Contraint de renvoyer sa ministre de l’Intérieur, Suella Braverman, après ses commentaires accusant la police de « faire preuve de favoritisme » à l’égard des manifestants, le Premier ministre britannique, Rishi Sunak, a opéré lundi un nouveau remaniement de son équipe gouvernementale. Le ministre des Affaires étrangères, James Cleverly, a ainsi remplacé Braverman à la tête du Home Office, tandis que la valse des ministres s’est étendue au département de l’Environnement, de la Santé et du Logement.
Mais l’annonce qui a pris tout le monde de court a été la nomination de celui qui a été Premier ministre de 2010 à 2016 à la tête de la diplomatie britannique. L’homme de 57 ans, pourtant favorable au maintien dans l’Union européenne, avait organisé le référendum du Brexit, qui avait conduit à sa déchéance politique.
Sept ans plus tard, Cameron se voit donc offrir une seconde chance de façonner son héritage, tandis que Sunak veut bénéficier du poids politique de l’ancien Premier ministre, tant au sein du parti conservateur que sur la scène internationale.
Peu après sa nomination, M. Cameron a déclaré vouloir soutenir le Premier ministre Rishi Sunak « dans une période difficile », rappelant que le pays est confronté à des « défis redoutables » au Moyen-Orient et en Ukraine.
« J’ai décidé de rejoindre cette équipe parce que je crois que Rishi Sunak est un bon Premier ministre qui fait un travail difficile à un moment difficile », a souligné M. Cameron, admettant qu’il n’est « pas habituel » qu’un ancien Premier ministre revienne au gouvernement.
En effet, il faut remonter aux années 70 et à Alec Douglas-Home pour retrouver la trace du dernier chef de gouvernement britannique à avoir occupé une fonction ministérielle, sous un autre dirigeant.
Selon les analystes, l’historique de M. Cameron lui donnera la possibilité de rencontrer à la fois ses homologues directs et les dirigeants du monde entier, offrant à M. Sunak la possibilité de déléguer une grande partie du travail diplomatique de haut niveau pour se concentrer sur ses obligations à Downing Street et les prochaines échéances électorales.
Ce retour surprise offre également l’occasion à M. Sunak de donner une impulsion au centre, en écartant Mme Braverman, l’égérie de la droite conservatrice.
Toutefois, la nomination de Cameron comporte, selon les analystes, des risques conséquents pour Sunak qui a passé les six derniers mois à se présenter comme le candidat du changement, dans une tentative de neutraliser le principal argument électoral du parti travailliste d’opposition.

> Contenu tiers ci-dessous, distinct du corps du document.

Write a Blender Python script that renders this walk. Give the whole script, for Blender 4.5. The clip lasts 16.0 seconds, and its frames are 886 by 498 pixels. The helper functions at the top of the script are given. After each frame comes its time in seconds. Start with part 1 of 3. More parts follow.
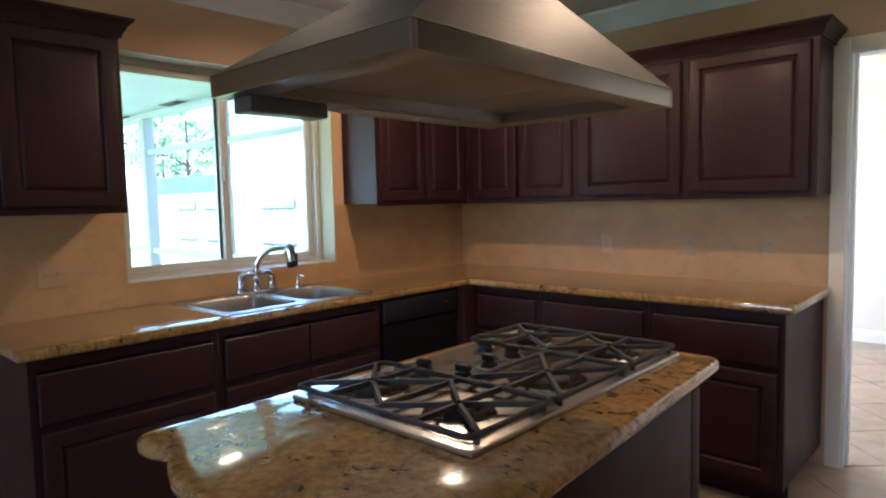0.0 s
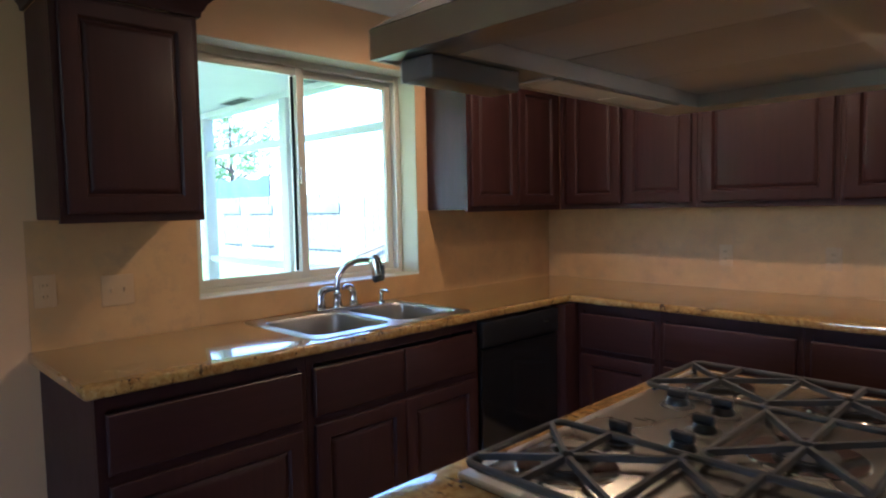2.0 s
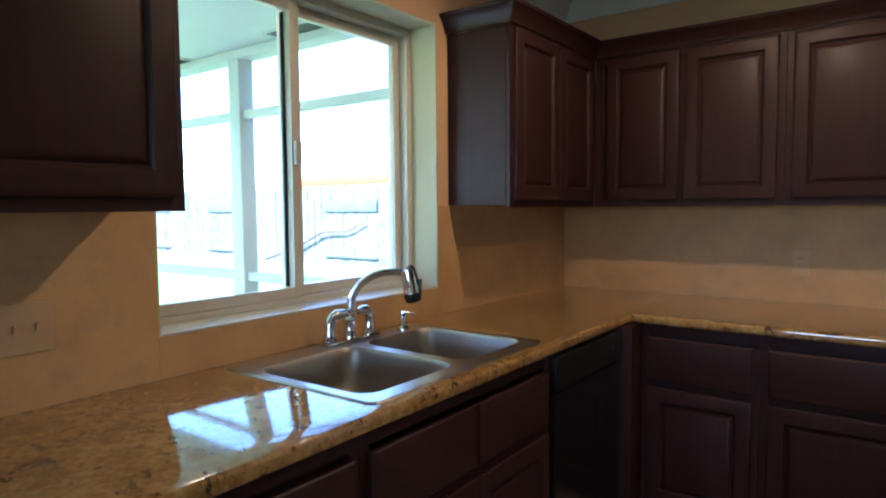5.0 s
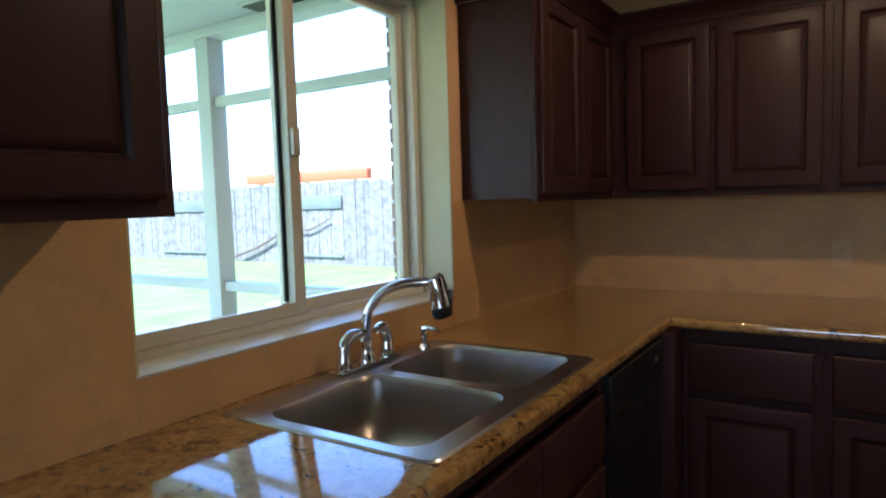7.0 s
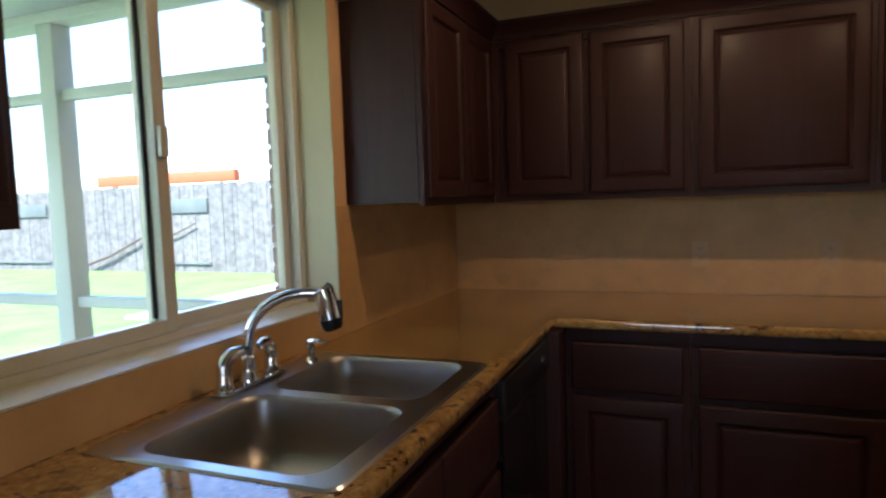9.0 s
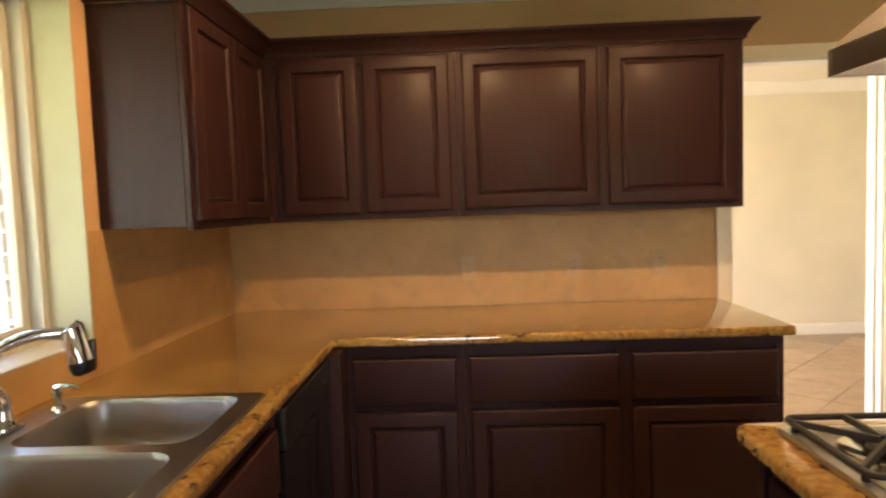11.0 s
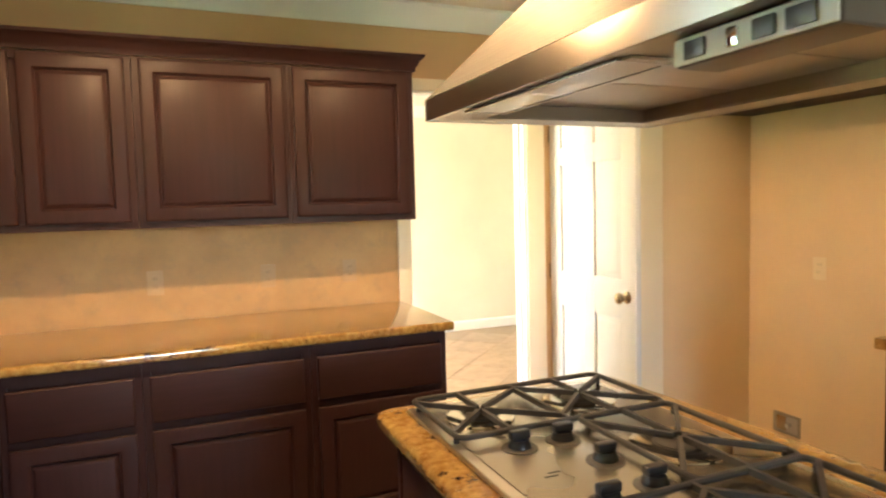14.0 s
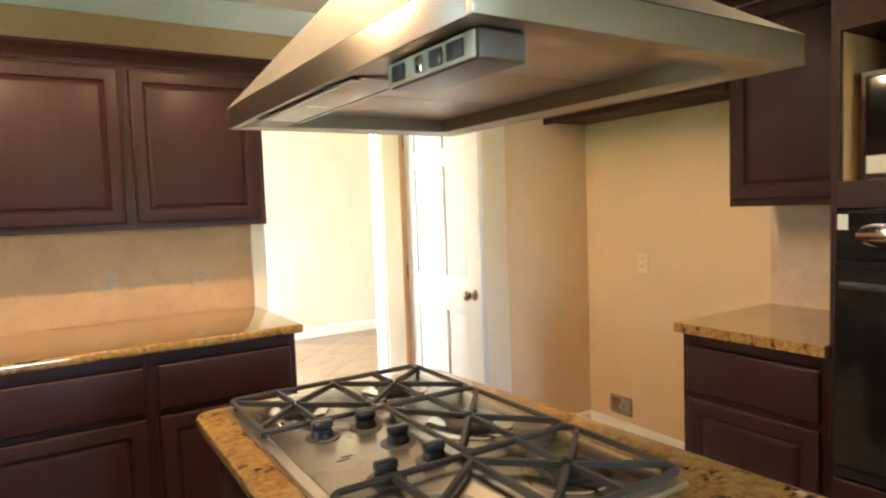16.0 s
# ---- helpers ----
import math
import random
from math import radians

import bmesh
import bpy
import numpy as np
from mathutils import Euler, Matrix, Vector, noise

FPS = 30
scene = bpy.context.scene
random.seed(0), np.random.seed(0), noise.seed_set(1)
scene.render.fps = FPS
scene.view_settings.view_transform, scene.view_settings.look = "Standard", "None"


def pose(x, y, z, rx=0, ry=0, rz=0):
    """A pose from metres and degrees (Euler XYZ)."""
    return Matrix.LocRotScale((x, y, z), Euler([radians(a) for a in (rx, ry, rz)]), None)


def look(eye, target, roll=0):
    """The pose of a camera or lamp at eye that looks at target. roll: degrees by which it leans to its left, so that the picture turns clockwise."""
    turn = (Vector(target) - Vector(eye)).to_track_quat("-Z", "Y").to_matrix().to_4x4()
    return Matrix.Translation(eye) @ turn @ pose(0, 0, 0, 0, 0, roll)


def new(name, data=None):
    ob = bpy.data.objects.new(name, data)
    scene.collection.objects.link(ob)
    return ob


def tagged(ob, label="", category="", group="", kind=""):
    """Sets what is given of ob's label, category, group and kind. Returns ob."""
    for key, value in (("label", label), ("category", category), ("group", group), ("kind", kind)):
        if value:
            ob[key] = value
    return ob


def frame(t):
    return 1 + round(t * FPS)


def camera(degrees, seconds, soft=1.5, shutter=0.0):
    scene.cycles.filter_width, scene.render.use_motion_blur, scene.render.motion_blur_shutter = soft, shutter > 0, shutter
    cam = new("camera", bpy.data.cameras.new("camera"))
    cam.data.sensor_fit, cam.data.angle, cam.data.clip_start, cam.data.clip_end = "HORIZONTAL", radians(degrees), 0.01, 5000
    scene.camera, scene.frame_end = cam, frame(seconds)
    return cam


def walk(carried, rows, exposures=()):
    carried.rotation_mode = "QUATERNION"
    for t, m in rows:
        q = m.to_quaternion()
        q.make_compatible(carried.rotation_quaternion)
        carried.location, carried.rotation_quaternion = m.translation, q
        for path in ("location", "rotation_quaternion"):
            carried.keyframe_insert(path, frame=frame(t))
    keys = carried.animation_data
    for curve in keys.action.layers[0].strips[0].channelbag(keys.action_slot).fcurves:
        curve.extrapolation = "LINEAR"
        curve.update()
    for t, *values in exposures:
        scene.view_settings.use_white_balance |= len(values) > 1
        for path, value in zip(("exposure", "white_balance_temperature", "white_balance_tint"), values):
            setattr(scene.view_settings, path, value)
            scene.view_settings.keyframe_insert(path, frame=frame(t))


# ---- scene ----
cam = camera(70.0, 16.0, soft=2.1, shutter=0.5)
PATH = [
    (0, (0.769, 0.786, 1.384), (-0.575, 2.259, 1.233), -1.29),
    (0.5, (0.696, 0.805, 1.377), (-0.685, 2.245, 1.236), -1.00),
    (1, (0.578, 0.857, 1.391), (-0.839, 2.261, 1.243), -1.37),
    (1.5, (0.442, 0.843, 1.400), (-0.986, 2.236, 1.257), -0.94),
    (2, (0.249, 0.870, 1.393), (-1.177, 2.266, 1.261), -1.15),
    (2.5, (0.065, 0.879, 1.384), (-1.326, 2.310, 1.263), -2.01),
    (3, (-0.107, 0.894, 1.369), (-1.454, 2.368, 1.262), -2.12),
    (3.5, (-0.288, 0.948, 1.375), (-1.592, 2.460, 1.259), -2.51),
    (4, (-0.440, 0.991, 1.368), (-1.704, 2.536, 1.247), -1.34),
    (6.5, (-1.049, 1.224, 1.371), (-2.157, 2.883, 1.224), -1.61),
    (7, (-1.100, 1.248, 1.376), (-2.185, 2.921, 1.225), -1.71),
    (7.5, (-1.139, 1.261, 1.377), (-2.176, 2.964, 1.225), -1.73),
    (8, (-1.155, 1.268, 1.378), (-2.128, 3.009, 1.224), -1.38),
    (8.5, (-1.164, 1.274, 1.382), (-2.035, 3.068, 1.227), -1.43),
    (9, (-1.169, 1.282, 1.385), (-1.902, 3.136, 1.229), -1.91),
    (9.5, (-1.184, 1.303, 1.390), (-1.745, 3.216, 1.234), -2.05),
    (12, (-1.106, 1.225, 1.421), (-0.887, 3.208, 1.285), -2.00),
    (12.5, (-1.086, 1.198, 1.418), (-0.727, 3.161, 1.287), -1.94),
    (13, (-1.075, 1.176, 1.420), (-0.566, 3.106, 1.290), -1.80),
    (13.5, (-1.050, 1.146, 1.427), (-0.405, 3.034, 1.293), -1.66),
    (14, (-1.007, 1.124, 1.432), (-0.247, 2.969, 1.293), -1.53),
    (14.5, (-0.962, 1.081, 1.430), (-0.117, 2.888, 1.293), -1.40),
    (15, (-0.920, 1.031, 1.425), (-0.001, 2.802, 1.290), -1.52),
    (15.5, (-0.898, 0.983, 1.426), (0.098, 2.711, 1.289), -1.91),
    (16, (-0.877, 0.953, 1.426), (0.190, 2.638, 1.287), -2.10),
]
EXPOSURES = [(0.0, 3.36, 4740, 17), (4.0, 3.30, 4700, 15), (7.0, 2.66, 5020, 13), (9.0, 2.52, 5400, 16), (9.5, 2.52, 5550, 16), (12.0, 4.62, 7250, 20), (13.5, 4.52, 6750, 15), (16.0, 4.54, 5600, 11)]
walk(cam, [(t, look(eye, target, roll)) for t, eye, target, roll in PATH], EXPOSURES)

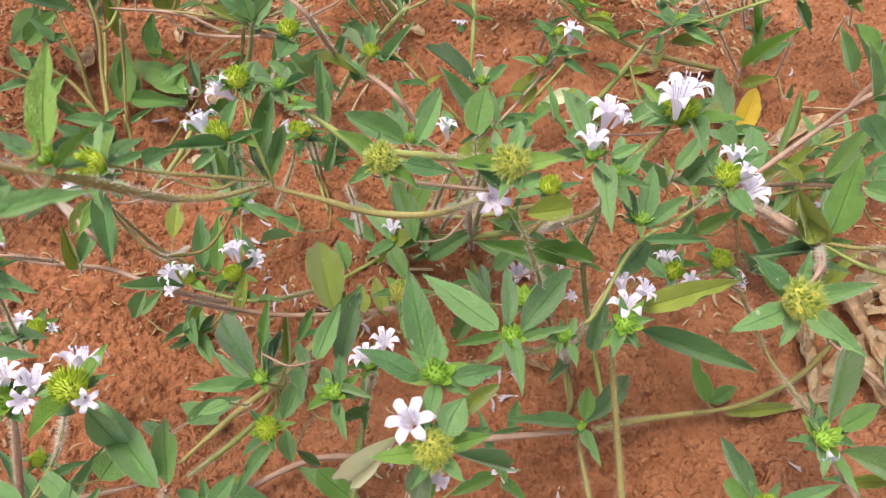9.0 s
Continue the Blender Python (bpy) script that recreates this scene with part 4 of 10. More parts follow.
# cream leaf
p = plant((-0.030, 0.013, -0.025), "hairy herb with many lilac-white flowers and fuzzy yellowish heads")
stem(p, 0.00085, "g", (-0.0186, -0.0174, 0.1561), (-0.0245, -0.0068, 0.1063), (-0.0574, -0.0059, -0.0316))
stem(p, 0.00100, "g", (-0.0431, 0.0371, 0.0897), (-0.0495, 0.0442, 0.0472), (-0.0659, -0.0087, -0.0325))
stem(p, 0.00066, "b", (-0.0191, 0.0017, 0.1595), (-0.0171, 0.0072, 0.1175), (-0.0114, 0.0301, 0.0491))
stem(p, 0.00125, "p", (0.0328, 0.0285, 0.0558), (0.0081, 0.0271, 0.0549), (-0.0165, 0.0330, 0.0324), (-0.0519, 0.0426, -0.0116), (-0.0840, 0.0472, -0.0296), (-0.1153, 0.0325, -0.0286), (-0.1454, 0.0214, -0.0372))
stem(p, 0.00066, "b", (-0.0198, -0.0150, 0.1621), (-0.0181, -0.0144, 0.1590), (-0.0186, -0.0174, 0.1561))
stem(p, 0.00066, "b", (-0.0188, 0.0022, 0.1650), (-0.0200, 0.0017, 0.1596), (-0.0191, 0.0017, 0.1595))
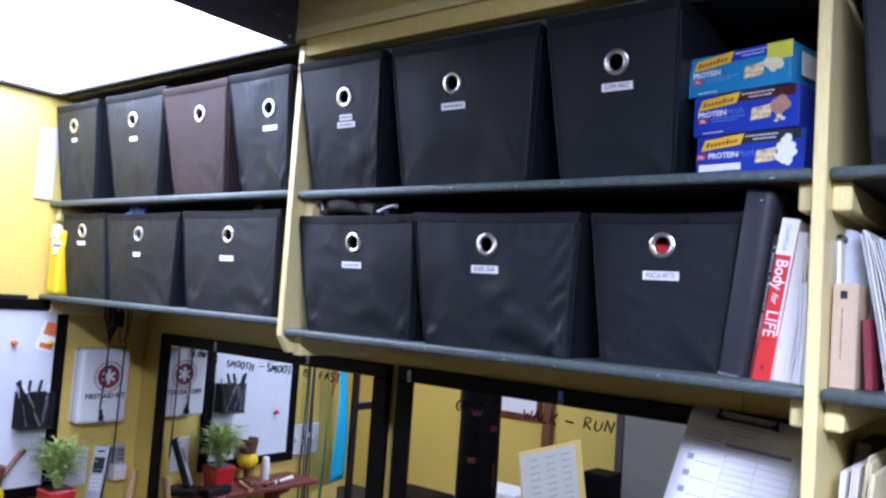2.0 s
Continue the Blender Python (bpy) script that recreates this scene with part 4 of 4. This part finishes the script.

Une donne que le Labour s’est empressé de rappeler par la voix de Pat McFadden. « Il y a quelques semaines, Rishi Sunak a déclaré que David Cameron faisait partie d’un statu quo qui avait échoué, et maintenant, il le ramène comme un sauveteur’’, a-t-il observé, estimant que cela met fin à « la prétention risible » du Premier ministre d’incarner un changement après « 13 ans d’échec des conservateurs ».
Les médias britanniques rappellent que M. Cameron apporte avec lui, certes, une stature politique qui peut servir les Tories, mais il apporte également son bilan de Premier ministre, qui avait été marqué par des coupes budgétaires importantes, ainsi que l’héritage de sa carrière controversée en tant que lobbyiste.
Selon Bronwen Maddox, directrice du think tank Chatham House, l’ancien Premier ministre représente un atout indéniable pour l’équipe dirigeante et les relations du Royaume-Uni avec l’étranger.
En tant que nouveau ministre des Affaires étrangères de Sunak, il présente un « avantage certain ». En tant que Premier ministre, il était à l’aise sur la scène internationale et agréable dans les relations qu’il nouait, a ajouté Mme Maddox.
Il faut, toutefois, espérer que « ces atouts ne soient pas contrebalancés par l’héritage controversé qu’il laisse derrière lui », a-t-elle nuancé, notant que « rien ne dit qu’il pourra ramener des électeurs à son parti’’.
Enlisé dans un contexte économique morose, avec une inflation toujours élevée, Sunak a fait un choix audacieux. Les prochaines échéances diront s’il sera suffisant pour faire changer d’avis sur son parti au pouvoir depuis plus de 13 ans et largement distancé dans les sondages par les travaillistes.